The connection between arbitration and comparative law is not new. Already in the 1950s the great comparativist René David identified the close relationship between those two fields[1]. Emmanuel Gaillard and Joshua Karton magisterially summarized the debate[2], but here I would need to mention the importance that Gabriele Crespi Reghizzi had in shaping the discourse. In 2004, in his L’Arbitrato e la Comparazione Giuridica, he pointed out how even in the most formal situations, the cultural background of every arbitrator and arbitration lawyer creates that truly international “arbitration culture”, a compromise between legal traditions[3].
So far, however, studies about arbitration did not employ a specific cultural lens, but, as recent trends in existing literature show, things are changing. Just to mention a few contributions to which this paper is indebted, Licari’s studies on paideic arbitration[4] used methodologies normally employed for purely religious arbitration to analyses of commercial issues; building on the path opened by Deazalay and Garth[5], authors such as Ginsburg73, Karton[6], and Kidane[7], while still dealing with a fairly focused notion of arbitration culture opened significant glimpses and deep perspectives of culture in arbitration in a much broader sense.
Paying homage to these works, this paper would like to take a step further and to foster further cooperation between legal anthropologists, arbitration experts, and comparative lawyers. While cultural aspects tend to be per se complex, it is necessary to employ a particularly strict methodology to avoid simplistic representations, from one side, and to be able to frame cultural questions as technical issues from the other.
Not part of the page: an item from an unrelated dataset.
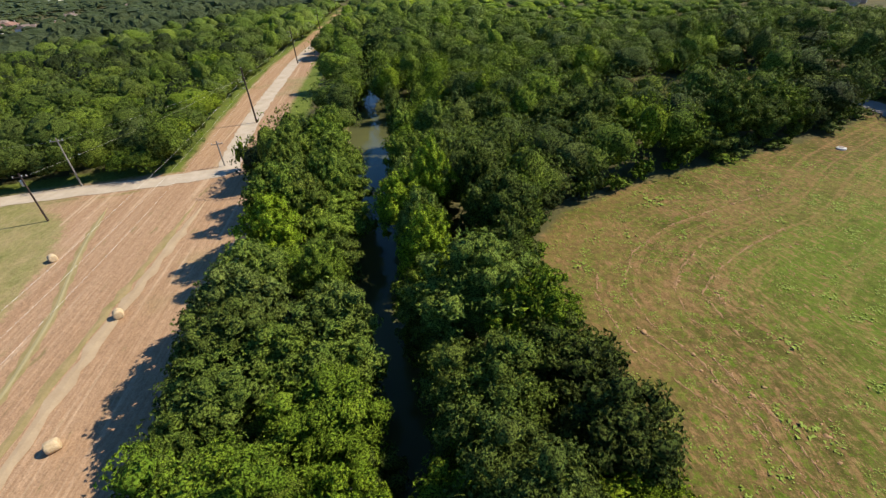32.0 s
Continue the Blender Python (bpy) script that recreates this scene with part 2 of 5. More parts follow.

Sometimes cultural elements may not affect the proceedings, and they would just remain in the background, but on other occasions they need to be dealt with from a specific procedural angle: this paper purports to be a tool to that effect, to be used to see how and to which extent lawyers, arbitrators, and judges involved in arbitration proceedings may be called upon using cultural expertise in practice.
Cases such as those commented in section III show the relevance of an arbitrator’s cultural identity in their suitability (or lack thereof) to be called upon deciding a case: this requirement may work as a reason to make an arbitrator a desirable decision maker, or, conversely, to exclude them.
Section IV aims to demonstrate the importance of culture in the concrete solution of a case brought to arbitration: in some kind of trades, it would be virtually impossible to properly decide a dispute without having a complete and thorough access to the (sometimes complex indeed) substratum of culture on which the sector is based.
Section V demonstrates how cultural stereotypes may affect decision to locate arbitration proceedings in a country rather than another, based on the concerned jurisdiction (alleged) cultural attitude towards arbitration proceedings: it is not by coincidence that Japan is pushing hard with several initiatives to try to get rid of the pervasive stereotypes attached on it by English-written scholarship in the late 80s and 90s.
Business disputes may look, at a first glance, a field where technicalities of commercial law rule unopposed, and culture has little impact: the hope is that this paper has demonstrated the contrary. In an arbitration community increasingly concerned with diversity, and trying to at least renegotiate the dominance of the Global North in the arena of arbitration[8], the role of cultural expertise in commercial arbitration will be given the importance it should have.